Fresh out of the oven 
If you don't have left over brisket or roast beef then this pie could be made with minced beef or lamb and any suitable vegetables you have to hand. The gluten free pastry was very well behaved, the secret being allowing it to rest in the fridge for about half an hour before rolling out and a liberally brushing with an egg glaze before baking so you achieve a beautiful golden top.

What you need 

For the pie filling
  • Quantity of left over beef -chopped into bite sized pieces
  • Carrots and celery - parboiled until just tender
  • Gravy - I used thickened cooking juices
For the pastry
  • 225g Gluten free flour (I mix my own)
  • 110g Butter
  • 20g Parmesan cheese - finely grated
  • 1 free range egg - beaten (reserve a little for glazing the pie)
  • A little cold water
  • Pinch of sea salt
  • 1/4 tsp xanthum gum
What you do

  • Preheat the oven to 180c
  • Mix your pie filling and place in your pie dish
  • Sieve the flour, xanthum gum, salt into a bowl, add the Parmesan cheese
  • Rub the fat into the flour mixture until its resembles fine breadcrumbs
  • Add the egg and enough water to to form a soft dough
  • Once you have formed your dough, Wrap in clingfilm and rest in the fridge for 30 minutes
  • Once rested roll out on a well floured surface and top your selected pie dish, crimp and trim and then glaze with a little beaten egg. 
  • Make a couple of cuts in the pastry top to allow steam to escape.
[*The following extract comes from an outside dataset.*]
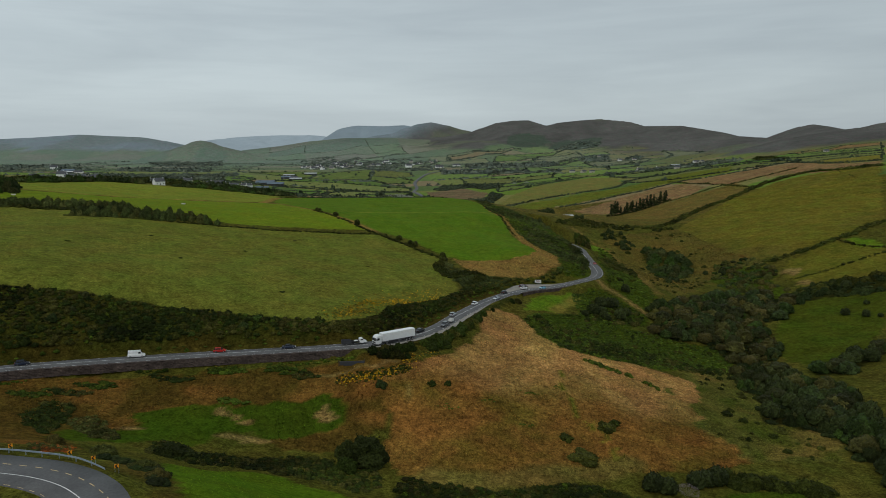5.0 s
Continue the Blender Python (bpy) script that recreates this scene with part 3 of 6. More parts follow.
def cover(x, y):
    n = len(x)
    colour, uneven = np.empty((n, 3)), np.ones(n)
    colour[:], uneven[:] = COVER["rough"][0], COVER["rough"][1]

    def lay(mask, kind):
        colour[mask], uneven[mask] = COVER[kind][0], COVER[kind][1]

    wx, wy = x + 1.6 * wave(x, y, 9, 0) + 0.8 * wave(x, y, 3.5, 1), y + 1.6 * wave(x, y, 8, 2) + 0.8 * wave(x, y, 3.2, 3)
    sx, sy = x + 0.5 * wave(x, y, 6, 0), y + 0.5 * wave(x, y, 6, 2)
    # far fields
    far = (y > 745) | ((x < -230) & (y > 700)) | ((x > 60) & (y > 700))
    i, j = quilt_cell(x[far], y[far])
    h = (i * 73856093 ^ j * 19349663) & 0x7FFFFFFF
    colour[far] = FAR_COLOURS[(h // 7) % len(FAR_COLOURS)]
    # the fields pale with distance, haze mixed into their colour
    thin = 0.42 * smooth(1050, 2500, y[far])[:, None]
    colour[far] = colour[far] * (1 - thin) + HAZED_GRASS * thin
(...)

With some of your spare pastry why not form some creative pastry shapes.
  • Bake for 35-45 minutes or so until golden and cooked through
  • Serve immediately

The pastry is deliciously savoury,short yet flaky and undetectable as gluten free. The pastry does require slightly more gentle rolling out for its well worth the effort.

With an eye to Valentine's day I decorated my pie with hearts, as its made with love.